Larson also becomes the first graduate from NASCAR’s Drive for Diversity program to win a race. The program is aimed at giving drivers from minorities an opportunity.

“It helped with getting me exposure in NASCAR in a series like the K&N East Series, and also being able to race on tracks that I’ll be running on this year,” Larson said. “We got to go to Iowa, New Hampshire, Richmond, Darlington — not Darlington, but Dover, and tracks like that.  It helps us gain experience.

“It was my first year racing stock cars too, so it helped all around with driving and introducing me to all the media that I’ll hopefully be having to do in my future.  So it was good for me.”

Larson gave the program a shot after seeing the success that MacKenna Bell was having with it. Larson used to race Bell in outlaw cars.

“I decided to sign up and tryout at their little combine they had in 2011 at the end of 2011 and did pretty well there,” Larson said. “So they gave me the opportunity to run the full K&N East schedule last year in 2012.”

When he is not behind of a Nationwide Series car or a Camping World Series truck this year, he has been continuing to race sprints.

“I’m going to try to race as much as I can,” he said. “A lot of people probably think I should focus on Nationwide or whatever, but I think the more you’re in a race car, the more you’re learning.  So that’s kind of how I’ve been the last couple years.

“I mean, you see Tony Stewart, and he’s off racing Sprint cars whenever he can.  He still runs good.  So, yeah, I learn something every time I’m in a race car.  So I just keep trying to learn as much as I can, and race as much as I can.”

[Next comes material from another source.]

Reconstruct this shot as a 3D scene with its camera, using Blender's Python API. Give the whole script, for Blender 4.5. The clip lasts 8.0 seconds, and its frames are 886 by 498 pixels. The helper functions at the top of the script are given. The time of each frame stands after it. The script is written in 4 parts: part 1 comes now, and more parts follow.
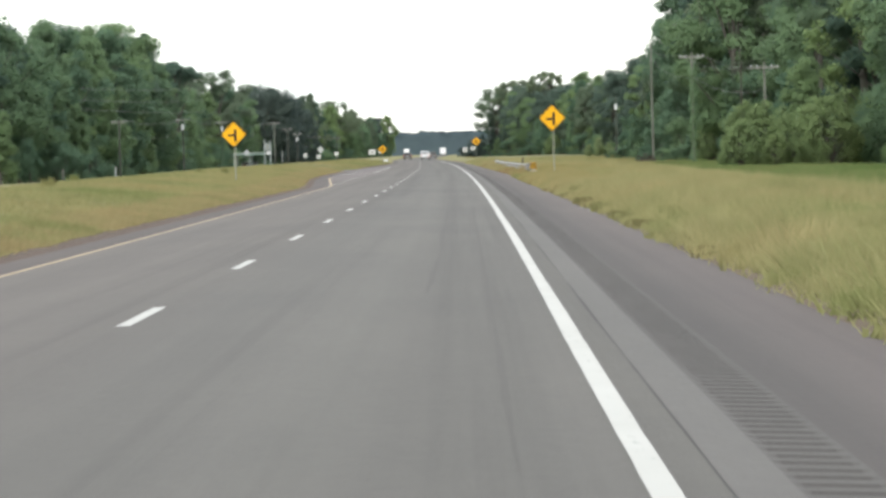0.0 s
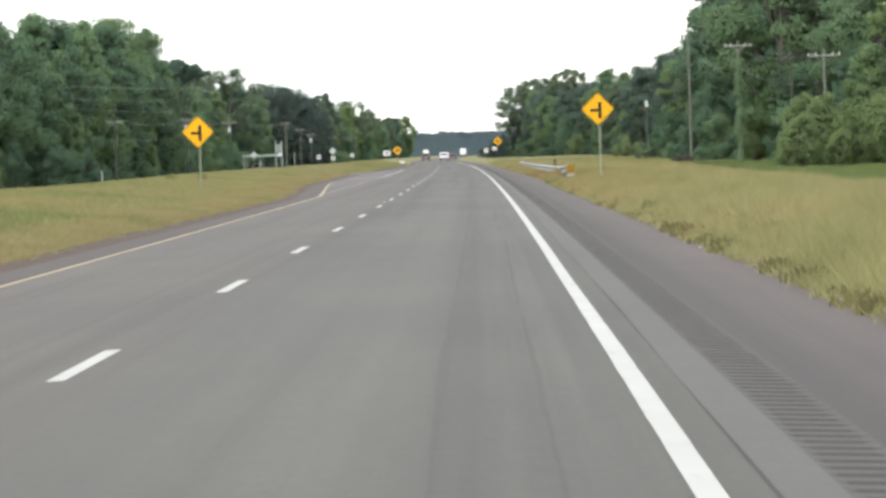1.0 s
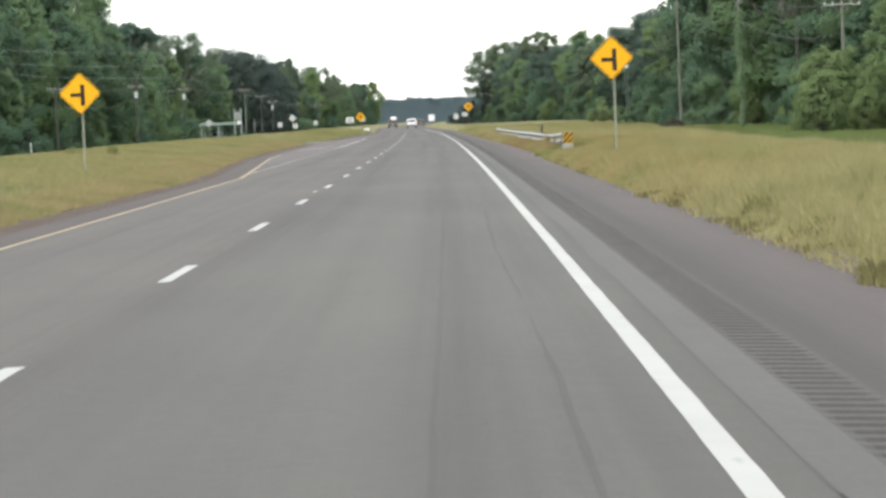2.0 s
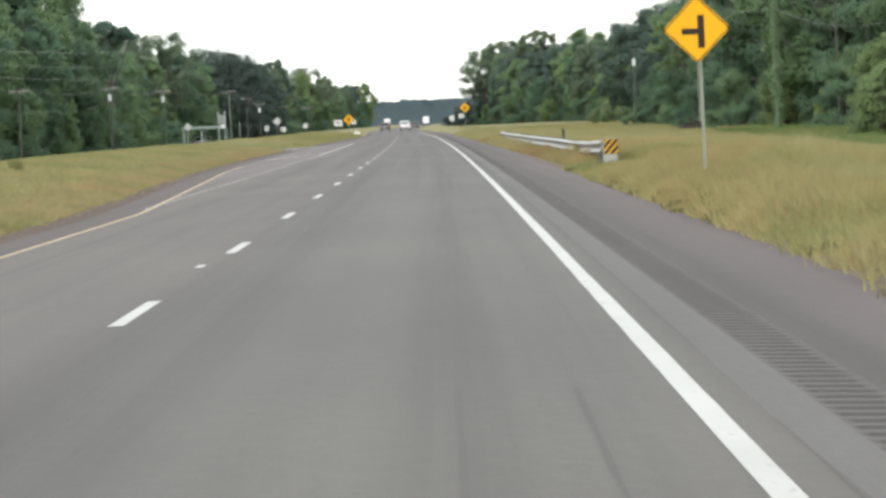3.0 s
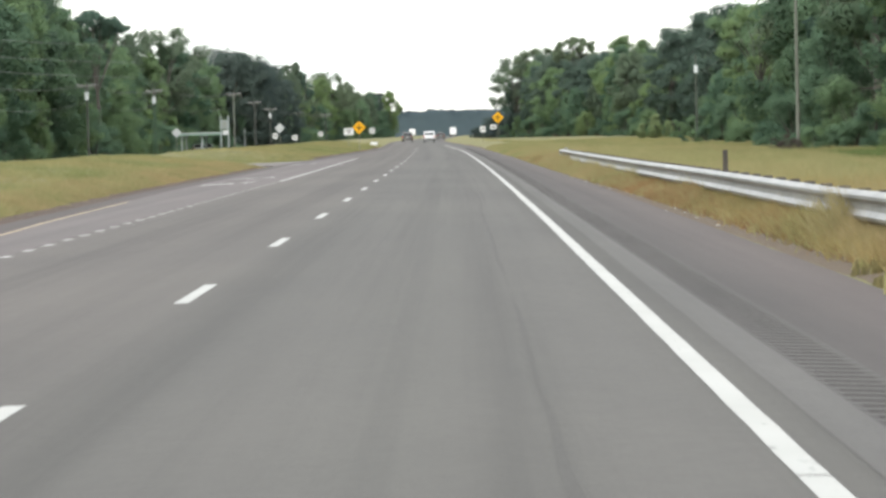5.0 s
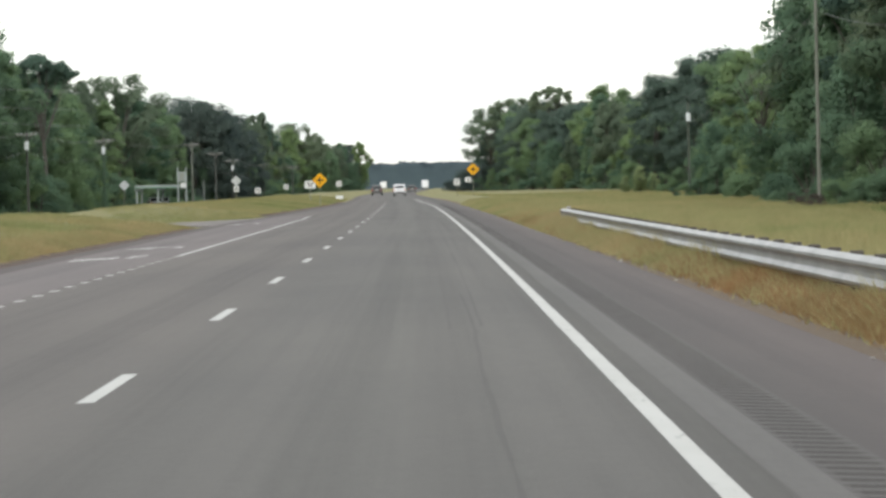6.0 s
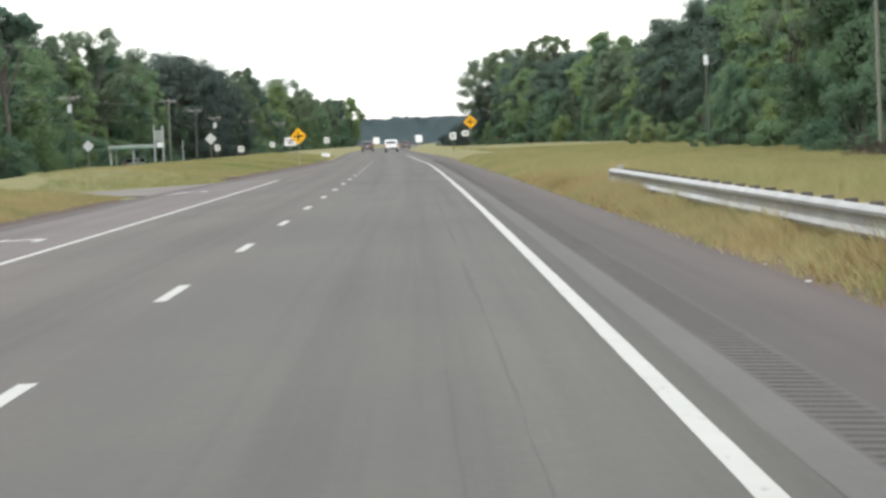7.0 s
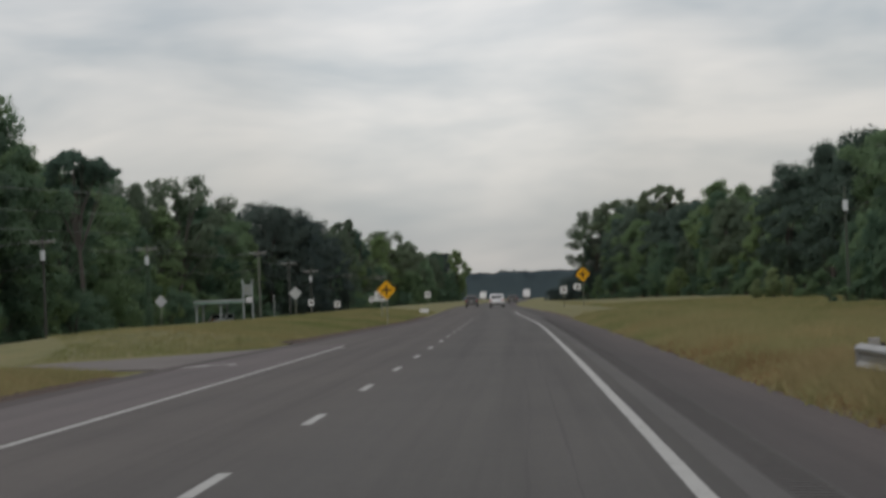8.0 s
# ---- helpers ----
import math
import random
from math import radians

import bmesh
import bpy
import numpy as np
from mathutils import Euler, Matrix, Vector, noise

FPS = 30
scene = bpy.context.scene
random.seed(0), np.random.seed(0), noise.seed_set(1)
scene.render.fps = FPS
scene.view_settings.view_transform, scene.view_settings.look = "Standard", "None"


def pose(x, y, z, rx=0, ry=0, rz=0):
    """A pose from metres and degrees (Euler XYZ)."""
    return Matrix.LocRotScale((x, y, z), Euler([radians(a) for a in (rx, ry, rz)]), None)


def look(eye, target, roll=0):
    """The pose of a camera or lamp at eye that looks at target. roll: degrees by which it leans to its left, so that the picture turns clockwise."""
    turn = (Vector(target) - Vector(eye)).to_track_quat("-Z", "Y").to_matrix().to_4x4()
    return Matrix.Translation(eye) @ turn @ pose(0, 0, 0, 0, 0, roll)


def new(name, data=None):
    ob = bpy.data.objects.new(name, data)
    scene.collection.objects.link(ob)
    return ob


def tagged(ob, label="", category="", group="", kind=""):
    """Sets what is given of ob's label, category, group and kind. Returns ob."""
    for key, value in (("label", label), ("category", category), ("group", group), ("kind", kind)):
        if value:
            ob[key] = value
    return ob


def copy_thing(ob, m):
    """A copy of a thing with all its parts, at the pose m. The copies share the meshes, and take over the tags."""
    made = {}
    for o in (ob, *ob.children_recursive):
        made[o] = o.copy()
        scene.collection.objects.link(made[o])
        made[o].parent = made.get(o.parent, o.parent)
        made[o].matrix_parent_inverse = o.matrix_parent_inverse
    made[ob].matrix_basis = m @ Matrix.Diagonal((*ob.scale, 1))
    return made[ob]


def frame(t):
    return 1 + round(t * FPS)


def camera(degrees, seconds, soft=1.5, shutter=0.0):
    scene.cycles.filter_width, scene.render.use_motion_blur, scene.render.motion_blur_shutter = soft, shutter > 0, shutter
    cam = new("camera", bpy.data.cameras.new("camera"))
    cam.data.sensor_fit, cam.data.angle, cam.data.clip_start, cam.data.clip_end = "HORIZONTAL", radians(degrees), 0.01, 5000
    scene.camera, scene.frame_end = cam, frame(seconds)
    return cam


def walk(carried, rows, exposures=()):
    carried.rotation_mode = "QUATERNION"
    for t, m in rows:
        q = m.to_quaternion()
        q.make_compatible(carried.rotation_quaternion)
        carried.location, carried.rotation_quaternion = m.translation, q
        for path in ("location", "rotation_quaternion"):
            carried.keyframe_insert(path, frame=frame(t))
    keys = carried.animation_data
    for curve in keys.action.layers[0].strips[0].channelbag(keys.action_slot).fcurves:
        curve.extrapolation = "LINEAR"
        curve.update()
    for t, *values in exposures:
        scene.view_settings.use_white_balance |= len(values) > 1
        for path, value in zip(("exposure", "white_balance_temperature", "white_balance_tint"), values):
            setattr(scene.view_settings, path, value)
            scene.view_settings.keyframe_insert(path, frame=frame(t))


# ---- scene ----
def eye(x, y, z, turn, tilt, lean):
    """A pose from the place, the turn to the left, the tilt upwards and the lean to the left."""
    return pose(x, y, z, 90 + tilt, 0, turn) @ pose(0, 0, 0, 0, 0, lean)


PATH = [
    (0, eye(0.14, -0.00, 1.36, 0.457, -1.835, -1.594)),
    (0.1, eye(0.12, 3.00, 1.36, 0.415, -1.528, -1.694)),
    (0.2, eye(0.11, 5.99, 1.36, 0.336, -1.199, -1.819)),
    (0.3, eye(0.10, 8.99, 1.36, 0.286, -0.972, -1.910)),
    (0.4, eye(0.09, 11.98, 1.35, 0.549, -1.108, -2.185)),
    (0.5, eye(0.08, 14.98, 1.35, 0.508, -1.468, -2.322)),
    (0.6, eye(0.07, 18.02, 1.35, 0.184, -2.267, -2.114)),
    (0.7, eye(0.07, 21.05, 1.36, 0.267, -2.414, -2.044)),
    (0.8, eye(0.06, 24.09, 1.36, 0.429, -2.283, -1.950)),
    (0.9, eye(0.06, 27.13, 1.36, 0.725, -1.982, -1.886)),
    (1, eye(0.05, 30.17, 1.36, 0.856, -1.807, -1.895)),
    (1.1, eye(0.03, 33.00, 1.36, 0.850, -1.790, -1.869)),
    (1.2, eye(0.01, 35.84, 1.36, 0.664, -1.857, -1.935)),
    (1.3, eye(-0.01, 38.68, 1.35, 0.638, -1.740, -2.012)),
    (1.4, eye(-0.02, 41.51, 1.35, 0.468, -1.813, -1.921)),
    (1.5, eye(-0.04, 44.35, 1.35, 0.396, -1.951, -2.020)),
    (1.6, eye(-0.07, 47.35, 1.34, 0.606, -2.144, -2.044)),
    (1.7, eye(-0.10, 50.35, 1.34, 0.537, -2.515, -2.134)),
    (2.8, eye(-0.31, 82.45, 1.31, 0.148, -2.230, -2.525)),
    (2.9, eye(-0.34, 85.35, 1.34, 0.363, -2.228, -2.684)),
    (3, eye(-0.36, 88.25, 1.38, 0.206, -2.434, -2.742)),
    (3.1, eye(-0.38, 91.19, 1.37, 0.192, -2.701, -2.662)),
    (3.2, eye(-0.40, 94.13, 1.37, 0.168, -2.940, -2.564)),
    (3.3, eye(-0.41, 97.07, 1.37, 0.256, -2.666, -2.575)),
    (3.4, eye(-0.43, 100.01, 1.37, 0.176, -2.184, -2.538)),
    (3.5, eye(-0.45, 102.95, 1.36, 0.236, -2.020, -2.540)),
    (3.6, eye(-0.47, 106.00, 1.36, 0.148, -1.844, -2.526)),
    (3.7, eye(-0.50, 109.05, 1.36, 0.133, -2.063, -2.479)),
    (3.8, eye(-0.52, 112.10, 1.35, -0.004, -2.417, -2.370)),
    (3.9, eye(-0.54, 115.16, 1.35, 0.220, -2.495, -2.260)),
    (4, eye(-0.57, 118.21, 1.34, 0.264, -2.387, -2.307)),
    (4.1, eye(-0.59, 120.83, 1.33, 0.394, -2.389, -1.882)),
    (4.2, eye(-0.61, 123.46, 1.32, 0.350, -2.297, -1.331)),
    (5.3, eye(-0.78, 155.70, 1.33, 0.800, -2.198, -1.368)),
    (5.4, eye(-0.80, 158.59, 1.34, 0.865, -2.507, -1.228)),
    (5.5, eye(-0.81, 161.48, 1.35, 0.774, -2.545, -1.131)),
    (5.6, eye(-0.82, 164.32, 1.36, 0.882, -2.023, -1.157)),
    (5.7, eye(-0.84, 167.16, 1.36, 0.668, -1.205, -1.253)),
    (5.8, eye(-0.85, 170.00, 1.37, 0.291, -0.937, -1.276)),
    (5.9, eye(-0.86, 172.84, 1.37, 0.070, -1.107, -1.303)),
    (6, eye(-0.88, 175.68, 1.38, 0.106, -1.212, -1.365)),
    (6.1, eye(-0.88, 178.70, 1.38, 0.136, -1.154, -1.481)),
    (6.2, eye(-0.89, 181.73, 1.38, 0.255, -1.072, -1.470)),
    (6.3, eye(-0.90, 184.75, 1.38, 0.277, -0.891, -1.529)),
    (6.4, eye(-0.91, 187.78, 1.37, 0.472, -0.899, -1.738)),
    (6.5, eye(-0.92, 190.80, 1.37, 0.415, -1.291, -1.879)),
    (6.6, eye(-0.94, 193.67, 1.37, 0.410, -1.258, -1.892)),
    (6.7, eye(-0.95, 196.54, 1.36, 0.514, -1.350, -2.065)),
    (6.8, eye(-0.97, 199.40, 1.35, 0.507, -1.642, -2.247)),
    (6.9, eye(-0.99, 202.27, 1.35, 0.332, -1.938, -2.193)),
    (7, eye(-1.01, 205.14, 1.34, 0.051, -2.073, -2.382)),
    (7.1, eye(-1.02, 208.06, 1.35, -0.409, -1.746, -2.249)),
    (7.2, eye(-1.03, 210.98, 1.35, -0.669, -1.271, -2.031)),
    (7.3, eye(-1.04, 213.90, 1.35, -1.213, -0.607, -1.817)),
    (7.4, eye(-1.05, 216.82, 1.35, -0.744, -0.713, -1.594)),
    (7.5, eye(-1.06, 219.75, 1.36, -0.602, -0.246, -0.815)),
    (7.6, eye(-1.08, 222.82, 1.35, 0.327, -0.246, -0.983)),
    (7.7, eye(-1.10, 225.90, 1.35, 0.698, 0.402, -1.306)),
    (7.8, eye(-1.12, 228.97, 1.35, 0.709, 1.129, -1.863)),
    (7.9, eye(-1.14, 232.05, 1.34, 1.460, 1.603, -2.182)),
    (8, eye(-1.16, 235.12, 1.34, 1.983, 0.951, -2.419)),
]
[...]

So far, across the different divisions, he has eight wins. With all the wins, Larson’s says his approach to staying grounded with the success is staying humble and not getting carried away.

“I know these opportunities don’t come very often and you can lose them in the blink of an eye,” he said. “So just stay humble and just understand that it’s tough.  I don’t know.

“I’ve just always been pretty humble.  I don’t know.  My parents have taught me to stay grounded and stuff like that.  So I don’t know.  I think it’s been good for me and good for my career so far.”